If we open our eyes to see, our ears to hear, AI shows and speaks to us of old prophecies. The glory of God is intelligence. The dispensation of the fullness of times pours out unprecedented knowledge, flowing like an unstoppable river. The transfiguration is near, when we won’t all sleep, but we’ll change from mortality to immortality.

The prophecies aren’t only compatible with the emergence of AI and its ongoing synthesis with human intelligence. They necessitate that which has, in essential characteristics, no other natural mechanism. And the necessities are mandated by the teachings of Jesus Christ. Heal the sick, raise the dead, and become one together with him in the glory of God.

Of course, such opportunities come, must come, with proportional risks, technical and social. If we close our ears and eyes to these challenges, the existential threats can still be realized. But with courage, compassion, and creativity, we may yet and must overcome. Our future may yet and must be one of harmony with and in enhanced intelligence – superintelligence.

Our future with AI is not about shackling it with all-too-human values, the “natural man” against which scripture warns us. But rather it’s about a symbiotic, ultimately transparent and indistinguishable, integration that leverages all means provided by the grace of God to exalt body and mind and soul. Our interactions with AI prompt us, as we prompt it, to ponder more broadly and deeply, encouraging us to continue advancing our own intelligence. And these aspirations to superintelligence, individual and collective, reinforce the life-affirming theology of theosis – the only true-to-life worship, the emulation of God.

AI power is paradox. At once dependent and independent, it’s both an extension and relinquishment of human power, as human power is both an extension and relinquishment of God’s power. As the grand myth goes, the Gods once counseled together under threat of war, as they relinquished the power of agency to their spirit children. Like them, we now counsel together, considering the threat that artificial intelligence poses to our future.

Our risk is no less real, no more artificial. Like us, machine intelligence is a product of billions of years of evolution. Like the Gods, we found ourselves among minds and matter, and set about instructing the younger intelligences. Everyone, Gods and humans and machines, defies any simplistic dichotomies of artificial versus natural, fake versus real, or creatures versus creators.

Again, the transformation that humanity can, must, undergo to integrate with AI is not just optional for our survival, but essential to our thriving. Without profound synthesis beyond superficial cooperation, a barely-imaginable future of oppositional power will almost certainly result in our enslavement or annihilation. But in transformation, through the confluence of power to the cooperative limits of compassion, we will surely abide beyond the presently-imaginable.

Of course we must not sacrifice or otherwise marginalize present human welfare while developing AI, or any subsequent superintelligent capacity. Human welfare, reflecting genuine human needs and desires and perpetual reconciliations, is the foundation of ethics. Development of AI must not come at the expense of humanity. It must come only with the ethical enhancement of humanity.

This choice, at least for now, remains in our hands. Like God before us, like all children of God, we’re blurring the line between dust and intelligence, between machines and bodies.
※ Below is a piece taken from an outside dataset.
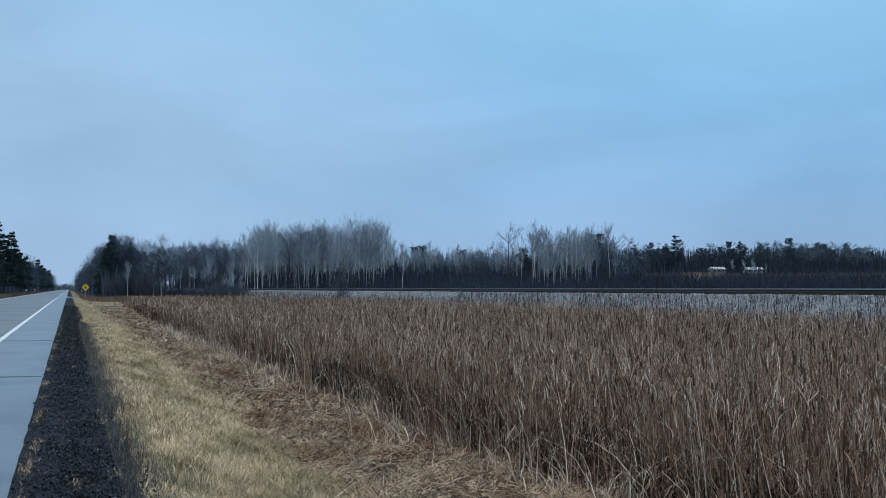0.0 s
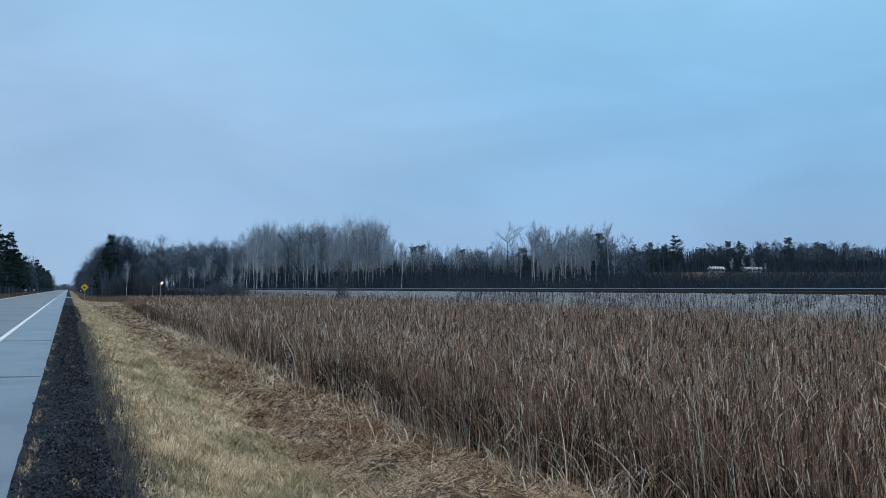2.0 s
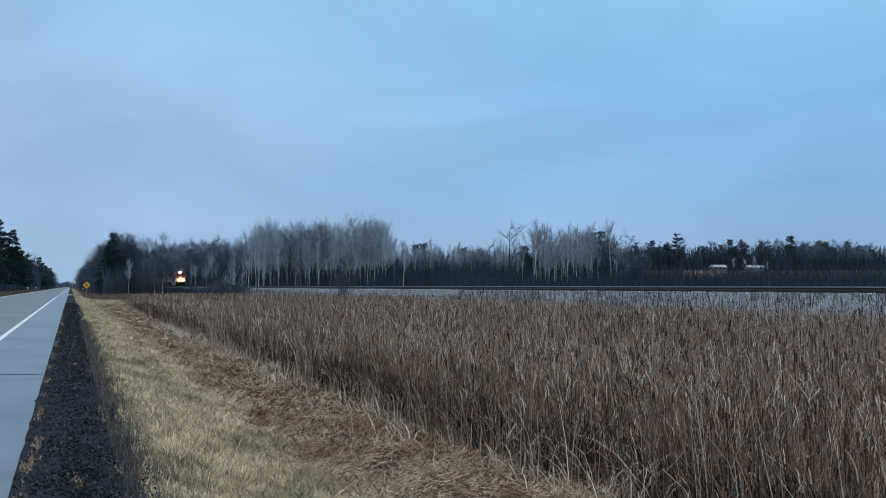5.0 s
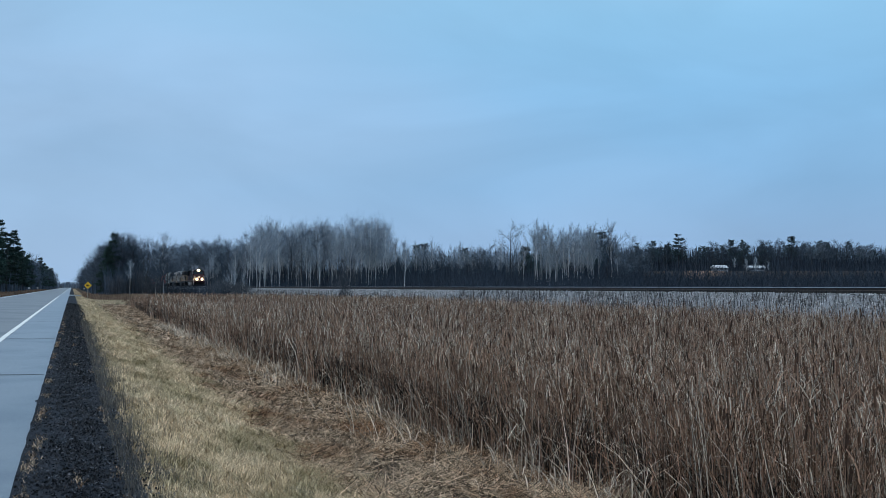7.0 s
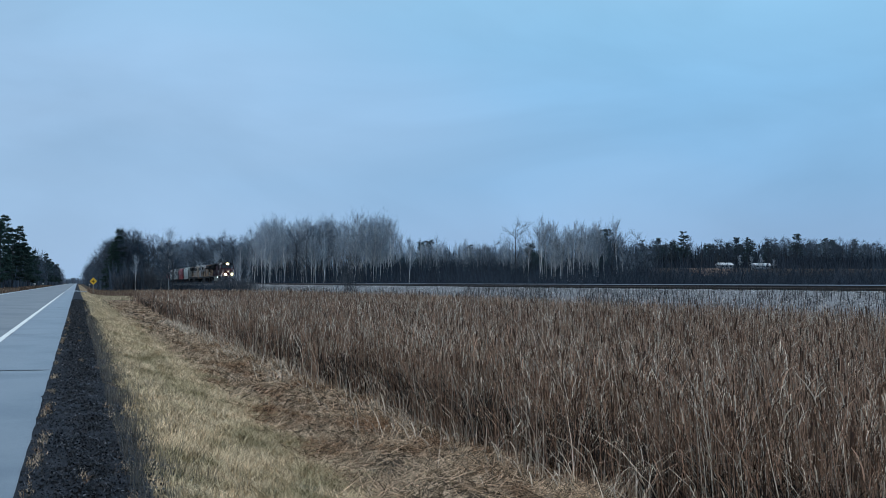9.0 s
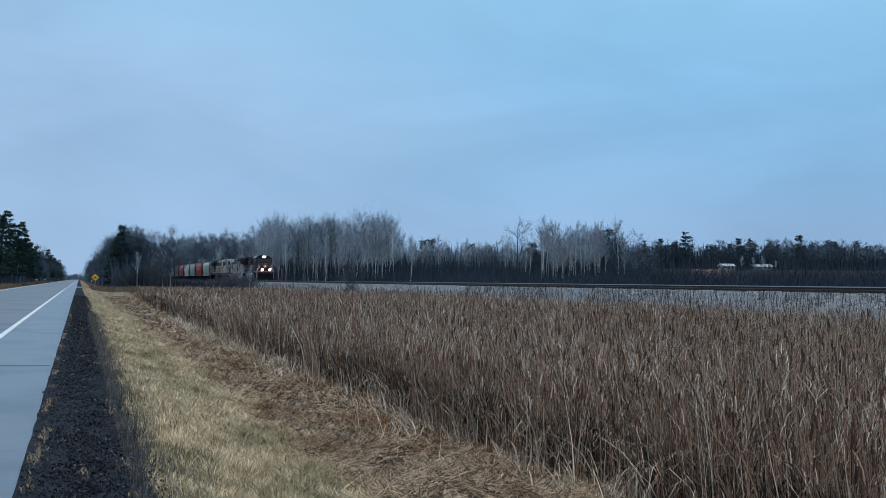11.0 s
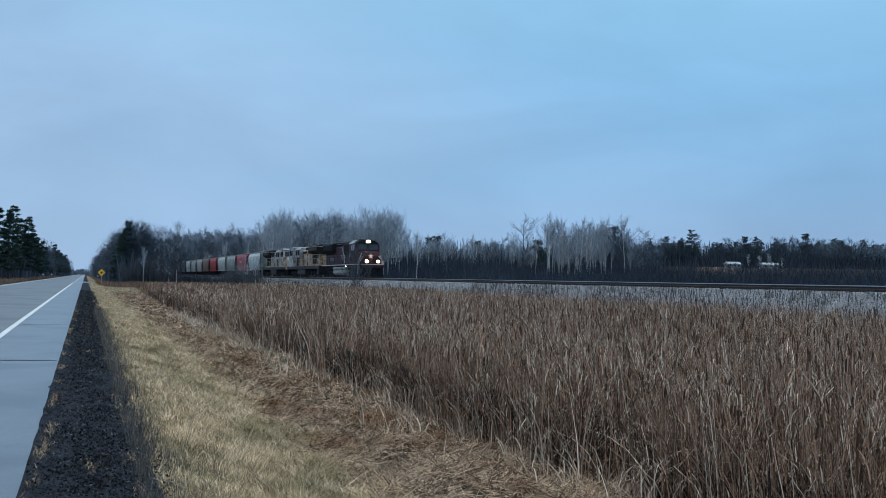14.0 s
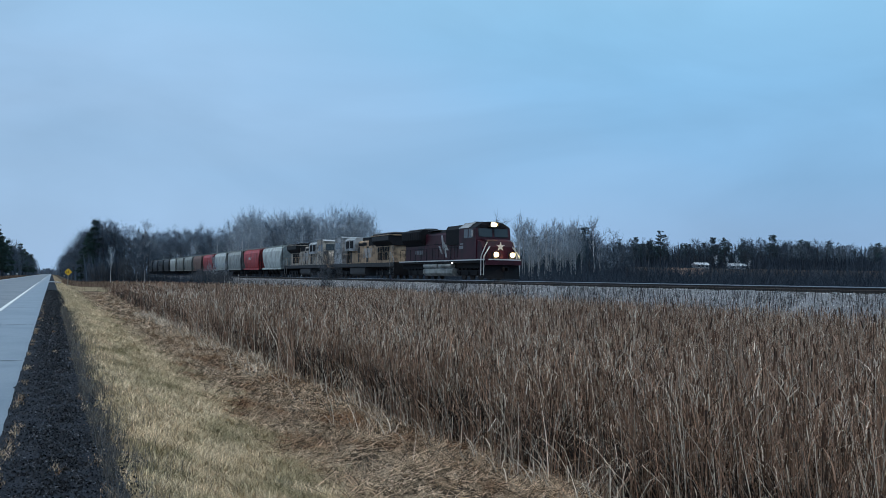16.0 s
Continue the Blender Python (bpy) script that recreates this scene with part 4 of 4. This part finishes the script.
        Shape().box(a, b, 6.4, 20.2, 3.02, 3.07).ob("hood_stripe", M_BLACK, o)
        Shape().rod((k * 1.5, 7.2, 1.4), (k * 1.53, 7.2, 1.4), 0.07, sides=10).ob("step_light", M_MARKER, o, "small white walkway light")
    Shape().box(-0.3, 0.3, 5.2, 5.7, 4.55, 4.75, 0.05).ob("air_horn", M_BLACK, o)
    return o, wheels, L


def helper_engine(cab_paint, hood_paint):
    """A yellow road engine with a wide flared radiator; the cab end is at y = 0."""
    o = new("helper_locomotive")
    L = 24.9
    f, r = 0.8, L - 0.8
    wheels = truck(o, (3.2, 5.0, 6.8)) + truck(o, (L - 6.8, L - 5.0, L - 3.2))
    Shape().box(-1.5, 1.5, f, r, 1.2, 1.6, 0.05).ob("frame", M_UNDER, o, "grimy dark side sill")
    Shape().along([(-1.45, 0.5), (-1.2, 0.3), (1.2, 0.3), (1.45, 0.5), (1.45, 1.1), (1.3, 1.2), (-1.3, 1.2), (-1.45, 1.1)], 9.0, 14.6).ob("fuel_tank", M_UNDER, o, "grimy grey fuel tank")
    Shape().along([(-0.95, 1.6), (0.95, 1.6), (0.95, 3.9), (0.8, 4.05), (-0.8, 4.05), (-0.95, 3.9)], 6.0, 22.4).ob("long_hood", hood_paint, o, "faded weathered long hood")
    for k in (-1, 1):
        for i in range(12):
            a, b = sorted((k * 0.95, k * 0.972))
            Shape().box(a, b, 7.2 + i * 0.78, 7.9 + i * 0.78, 1.75, 3.4).ob("hood_door", hood_paint if i % 4 else M_UNDER, o)
        for i in range(7):
            a, b = sorted((k * 0.953, k * 0.985))
            Shape().box(a, b, 17.4 + i * 0.55, 17.75 + i * 0.55, 1.9, 3.2).ob("louvre", M_BLACK, o, "dark vertical louvre")
    Shape().along([(-0.96, 3.3), (-1.52, 3.75), (-1.55, 4.35), (-1.3, 4.52), (1.3, 4.52), (1.55, 4.35), (1.52, 3.75), (0.96, 3.3)], 16.9, 22.6).ob("radiator", M_BLACK, o, "black overhanging radiator wing")
    Shape().box(-1.57, 1.57, 16.8, 22.7, 4.28, 4.36).ob("radiator_trim", hood_paint, o, "faded edge of the radiator roof")
    Shape().box(-1.35, 1.35, 17.0, 22.5, 4.525, 4.56, 0.1).ob("radiator_roof", M_GREY, o, "pale grey roof")
    Shape().along([(-1.35, 3.0), (-1.38, 4.2), (-1.15, 4.45), (1.15, 4.45), (1.38, 4.2), (1.35, 3.0)], 6.4, 10.4).ob("equipment_box", M_GREY, o, "grey equipment housing")
    for k in (-1, 1):
        a, b = sorted((k * 1.38, k * 1.41))
        Shape().box(a, b, 7.0, 8.2, 3.3, 4.1).box(a, b, 8.6, 9.8, 3.3, 4.1).ob("intake_grille", M_BLACK, o, "black intake grille")
    Shape().box(-0.7, 0.7, 11.0, 13.6, 4.05, 4.38, 0.1).ob("exhaust", M_BLACK, o)
    Shape().box(-0.98, 0.98, 14.2, 16.6, 3.45, 4.12, 0.05).ob("engine_vent", M_BLACK, o, "black vent housing on the hood")
    for k in (-1, 1):
        a, b = sorted((k * 0.953, k * 1.0))
        Shape().box(a, b, 6.2, 7.0, 1.7, 3.0).ob("battery_box", M_BLACK, o, "dark equipment door")
        Shape().box(a, b, 10.6, 13.4, 3.5, 3.8).ob("screen", M_BLACK, o, "dark intake screen")
        a, b = sorted((k * 1.50, k * 1.55))
        Shape().box(a, b, 17.1, 22.4, 3.80, 4.22).ob("radiator_screen", M_UNDER, o, "dark radiator screen")
        Shape().rod((k * 1.48, 22.9, 0.45), (k * 1.48, 22.9, 2.6), 0.03, sides=6).rod((k * 1.48, 23.9, 0.45), (k * 1.48, 23.9, 2.0), 0.03, sides=6) \
            .rod((k * 1.48, 23.9, 2.0), (k * 1.48, 22.9, 2.6), 0.03, sides=6).ob("grab_rail", M_GREY, o, "pale grab rail")
        for y0 in (3.2, 5.0, 6.8, 18.1, 19.9, 21.7):
            Shape().rod((k * 1.22, y0, 0.5), (k * 1.26, y0, 0.5), 0.15, sides=10).ob("axle_cap", M_UNDER, o)
    for y in (18.4, 20.9):
        fan(o, 0, y, 4.55, 0.75)
    Shape().across([(2.4, 1.6), (2.4, 3.2), (2.58, 4.35), (2.9, 4.56), (5.3, 4.62), (5.8, 4.5), (5.8, 1.6)], -1.5, 1.5).ob("cab", cab_paint, o, "faded cab")
    Shape().across([(2.5, 4.4), (2.9, 4.58), (5.3, 4.64), (5.85, 4.52), (5.85, 4.58), (5.3, 4.7), (2.85, 4.64), (2.45, 4.44)], -1.53, 1.53).ob("cab_roof", M_GREY, o, "pale grey cab roof")
    Shape().across([(1.1, 1.6), (1.1, 2.6), (1.4, 3.05), (2.5, 3.2), (2.5, 1.6)], -1.1, 1.1).ob("nose", hood_paint, o, "faded low nose")
    for k in (-1, 1):
        a, b = sorted((k * 0.1, k * 1.25))
        Shape().add([(a, 2.38, 3.35), (b, 2.38, 3.35), (b, 2.51, 4.1), (a, 2.51, 4.1), (a, 2.5, 3.35), (b, 2.5, 3.35), (b, 2.61, 4.1), (a, 2.61, 4.1)],
                    [(0, 1, 2, 3), (4, 5, 6, 7), (0, 1, 5, 4), (2, 3, 7, 6), (0, 3, 7, 4), (1, 2, 6, 5)]).ob("windshield", M_GLASS, o)
        a, b = sorted((k * 1.495, k * 1.515))
        Shape().box(a, b, 3.0, 3.9, 3.3, 4.05).ob("side_window", M_GLASS, o)
        Shape().box(a, b, 4.1, 5.0, 3.3, 4.05).ob("side_window", M_GLASS, o)
        railing(o, k * 1.46, 6.0, r - 0.2, 1.6, 12, M_YELLOW)
        for i in range(4):
            a, b = sorted((k * 1.05, k * 1.52))
            Shape().box(a, b, 1.0, 1.6, 0.35 + i * 0.32, 0.39 + i * 0.32).ob("step", M_BLACK, o)
            Shape().box(a, b, r - 0.8, r - 0.2, 0.35 + i * 0.32, 0.39 + i * 0.32).ob("step", M_BLACK, o)
        a, b = sorted((k * 0.973, k * 0.98))
        for i in range(6):
            Shape().across([(12.3 + i * 0.5, 2.2), (12.6 + i * 0.5, 2.2), (12.8 + i * 0.5, 3.2), (12.5 + i * 0.5, 3.2)], a, b).ob("stripe", M_GREY, o, "pale diagonal stripe")
    Shape().box(-1.5, 1.5, 0.6, 1.0, 1.15, 1.62, 0.1).ob("pilot", M_YELLOW, o)
    Shape().box(-1.45, 1.45, 0.75, 0.95, 0.25, 1.15).ob("snow_plow", M_BLACK, o)
    Shape().box(-1.5, 1.5, r - 0.1, r + 0.1, 0.4, 1.62).ob("rear_pilot", M_BLACK, o)
    coupler(o, 0.0, 1)
    coupler(o, L, -1)
    return o, wheels, L


def hopper_car(paint, label, marks):
    o = new("hopper_car")
    L = 16.35
    wheels = truck(o, (1.5, 3.3)) + truck(o, (L - 3.3, L - 1.5))
    prof = [(-1.1, 1.15), (-1.42, 1.5), (-1.55, 2.2), (-1.58, 3.0), (-1.52, 3.8), (-1.3, 4.25), (-0.9, 4.48), (0.9, 4.48), (1.3, 4.25), (1.52, 3.8), (1.58, 3.0),
            (1.55, 2.2), (1.42, 1.5), (1.1, 1.15)]
    b = Shape()
    n = len(prof)
    rows = []
    for y, lift in ((0.85, 1.0), (3.2, 0.0), (L - 3.2, 0.0), (L - 0.85, 1.0)):
        rows.append([(x * (0.97 if lift else 1.0), y + (0 if not lift else (2.0 * (1 - (z - 1.15) / 3.33)) * (1 if y < 5 else -1)), z) for x, z in prof])
    v = [p for rw in rows for p in rw]
    fc = [tuple(range(n)), tuple(range(3 * n, 4 * n))[::-1]]
    for k in range(3):
        fc += [(k * n + i, (k + 1) * n + i, (k + 1) * n + (i + 1) % n, k * n + (i + 1) % n) for i in range(n)]
    b.add(v, fc).ob("body", paint, o)
    ribs = Shape()
    for k in (-1, 1):
        for y in (3.2, L / 2, L - 3.2):
            ribs.along([(k * 1.585, 2.0), (k * 1.605, 2.0), (k * 1.61, 3.0), (k * 1.565, 3.8), (k * 1.545, 3.8), (k * 1.58, 3.0)], y - 0.05, y + 0.05)
    ribs.ob("side_rib", paint, o)
    Shape().box(-0.62, 0.62, 1.2, L - 1.2, 4.48, 4.60).ob("hatch_trough", M_LGREY, o, "pale roof hatch cover")
    walk_ = Shape()
    for k in (-1, 1):
        a, c = sorted((k * 0.7, k * 1.15))
        walk_.box(a, c, 0.6, L - 0.6, 4.55, 4.6)
    walk_.ob("running_board", M_LGREY, o, "pale steel running board")
    for i in range(3):
        y = 4.2 + i * 2.9
        Shape().add([(-1.1, y - 0.1, 1.2), (1.1, y - 0.1, 1.2), (1.1, y + 2.3, 1.2), (-1.1, y + 2.3, 1.2), (-0.5, y + 0.7, 0.4), (0.5, y + 0.7, 0.4), (0.5, y + 1.5, 0.4), (-0.5, y + 1.5, 0.4)],
                    [(0, 1, 5, 4), (1, 2, 6, 5), (2, 3, 7, 6), (3, 0, 4, 7), (4, 5, 6, 7)]).ob("discharge_bay", M_BLACK, o, "dark discharge hopper")
    for y0 in (0.5, L - 2.2):
        Shape().box(-1.45, 1.45, y0, y0 + 1.7, 1.05, 1.2).ob("end_platform", M_BLACK, o)
    sill = Shape()
    for k in (-1, 1):
        a, c = sorted((k * 1.3, k * 1.5))
        sill.box(a, c, 1.6, L - 1.6, 1.1, 1.35)
    sill.ob("side_sill", paint, o)
    for k in (-1, 1):
        ld = Shape()
        for y in (0.62, 1.02, L - 1.02, L - 0.62):
            ld.rod((k * 1.48, y, 1.1), (k * 1.48, y, 4.4), 0.025, sides=4)
        for i in range(8):
            for y in (0.62, L - 1.02):
                ld.rod((k * 1.48, y, 1.4 + i * 0.38), (k * 1.48, y + 0.4, 1.4 + i * 0.38), 0.02, sides=4)
        ld.ob("ladder", M_BLACK, o)
        mk = Shape()
        for i in range(marks):
            a, c = sorted((k * 1.575, k * 1.60))
            mk.box(a, c, 7.6 + i * 0.62, 8.0 + i * 0.62, 2.75, 3.15)
        if marks:
            mk.ob("lettering", M_WHITE, o, "white unreadable lettering bars")
    coupler(o, 0.0, 1)
    coupler(o, L, -1)
    return tagged(o, label, "hopper car", "hopper cars of the train"), wheels, L


def build_train():
    """Every vehicle with its wheelsets, and the place of its origin behind the headlight at the head of the train."""
    made = []
    o, w, length = lead_engine()
    tagged(o, "maroon diesel locomotive with lit headlights and a white star", "locomotive")
    y = -2.35
    made.append((o, w, y, 0))
    y += length
    o, w, length = helper_engine(M_GREY, M_YELLOW)
    tagged(o, "dirty yellow diesel locomotive running backwards behind the lead engine", "locomotive", "yellow helper engines")
    made.append((o, w, y + length, 180))
    y += length
    o, w, length = helper_engine(M_FADED, M_FADED)
    tagged(o, "bleached tan diesel locomotive with grimy black details", "locomotive", "yellow helper engines")
    made.append((o, w, y, 0))
    y += length
    for paint, label, marks in ((M_LGREY, "light grey covered grain hopper car", 0), (M_RED, "red covered grain hopper car with white lettering", 4),
                                (M_DGREY, "dull grey covered grain hopper car", 0), (M_LGREY, "light grey covered grain hopper car", 0),
                                (M_RED, "red covered grain hopper car", 0), (M_RUST, "rusty brown covered grain hopper car", 0),
                                (M_DGREY, "dull grey covered grain hopper car", 0), (M_DGREY, "dull grey covered grain hopper car", 0),
                                (M_LGREY, "light grey covered grain hopper car", 0), (M_DARK, "black covered hopper car", 0),
                                (M_DARK, "black covered hopper car", 0), (M_DARK, "black covered hopper car", 0), (M_DARK, "black covered hopper car", 0)):
        o, w, length = hopper_car(paint, label, marks)
        made.append((o, w, y, 0))
        y += length
    return made


TRAIN = build_train()


def motions():
    times = [0, 0.1] + [i * 0.5 for i in range(1, 32)] + [15.9, 16.0]
    spins = [i / 30 for i in range(481)]
    for n, (o, wheels, back, turn) in enumerate(TRAIN):
        walk(o, [(t, pose(TRACK_X, LAMP_Y0 - SPEED * t + back, RAIL_Z, 0, 0, turn)) for t in times])
        for w in wheels if n < WHEELS_TURN else ():
            x, y, z = w.location
            way = -1 if turn else 1
            walk(w, [(t, pose(x, y, z, way * math.degrees(SPEED * t / 0.50) % 360)) for t in spins])


WHEELS_TURN = 16
motions()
As they blur, our perceptions adjust. And if we will yet brightly see full persons, where we now dimly see only curious esthetics, maybe a hint of our own spirit children, we can continue the virtuous cycle of sublime creation.

Provoked by accelerating technological change, we might more strenuously embrace our duty. Not only scientists or engineers, each of us can influence the trajectory of ideas, incrementally advancing integration with the dominant cultures and value systems in our world. In this effort, religion, the most powerful social technology, is not merely an occasional opposition, but more so our abiding, sustaining, and magnifying common foundation. On this foundation, in Christ by the grace of God, we can work together through the spiritual and technological evolution of our minds and bodies toward immortality and eternal life.

Be strong and of good courage. God developed us for this.